A new government measure forces tourists visiting Greece this summer to fill in a special online corona screening form at least 48 hours before arriving into the country.
Greece is one of the European countries which has opened its borders for tourism, allowing people from most European countries as well as a select few others into its territory.
From 1st July, tourists from many European nations can travel to Greece by plane, ferry or overland by car or bus without being forced into quarantine or self-isolation on arrival.
The Greek government has however always said that it will do random testing on airports, sea ports and land borders to gather data and to check for possible corona virus (COVID-19 infections).
The authorities have now detailed their plans how this sample testing will look like and what tourists can expect when arriving in Greece.
Greek quality daily Kathimerini reported that all tourists are obliged to fill in an online form at least 48 hours before they arrive into the country.
The so-called Passenger Locator Form (PLF) includes information such as the traveller’s home address, duration of previous stays in other countries, as well as the addresses of all the places he or she will stay in Greece.
The PLF can be found online on this special Greek government travel website.
According to the website, passengers will receive a QR code by email shortly before their journey to Greece.
Reportedly, the percentage of people who need to undergo sample corona testing will be based on your risk profile, such as whether or not you might have visited other countries in the weeks before and the exact COVID-19 infection rate in your home area.
Local media reported that this could mean that from a flight out of a low-risk country perhaps only 1 or 2 people might be tested, while from a flight out of a country with a higher rate of corona infections perhaps 8 people could be tested – all depending of course on the maximum testing capacity available at each border point.
The Greek website outlined the procedures which tourists can expect upon arrival.

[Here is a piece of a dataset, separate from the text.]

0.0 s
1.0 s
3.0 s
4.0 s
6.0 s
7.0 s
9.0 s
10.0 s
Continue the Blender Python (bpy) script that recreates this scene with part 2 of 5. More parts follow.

For example, the airport arrival procedure is as follows:
“Screening personnel direct passengers, depending on their QR code, either to the screening area or to the exit (baggage claim area or passport control).
“Until the screening results become available, passengers tested for the new coronavirus SARS-CoV-2 by a trained health team are obliged to self-isolate at the address of their final destination as declared on their passenger locator form (PLF). Upon completion of the screening, they are directed towards the exit.”
It is estimated that it takes up to 24 hours to receive the testing results.
As I booked a summer holiday to Greece myself, I just filled in the form to test it out. If you plan to go island hopping and stay at multiple places, it is a bit of an effort to fill in all details.
It took me some 15 minutes to fill in the form, after which I received the following email:
“Thank you for completing the Passenger Locator Form before your trip to Greece. We appreciate your cooperation in this extraordinary circumstance. We are doing everything we can to accommodate your stay in Greece and keep you safe.
“Beginning July 1, 2020, the Greek government has determined how the country will welcome travellers, carry out the necessary diagnostic screening, and keep everyone safe throughout the season.
“We will shortly be in touch again with more details with regards to your submitted PLF document.”
Want to visit Greece?
If people from your country are allowed to visit Greece and you are getting itchy feet, why not book a trip to the blue Aegean yourself?
Aegean Airlines currently runs a 30% discount offer on summer flights to Greece and lets children fly for free along! The offer is however only valid until the end of this month (30th June) so you have to be fast.
The PLF corona screening form makes a lot of sense as it will allow the government to base the random testing on some hard data and risk profiles.
I’m curious how it will work out in practice and am actually highly curious (or even a wee bit nervous?) what QR code I will receive and whether or not I will be selected for random screening.
Measures like this are however necessary for a country like Greece, which needs to walk a tightrope between saving its tourist economy and public health.
Greece has managed to cope with the corona virus extremely well and kept infection rates low. Locals however know that in some places the health infrastructure is fragile, especially on the islands where sick tourists will have to be flown or transported by the coast guard to mainland hospitals.
I wouldn’t be surprised if more countries would come with similar online forms and screening measures.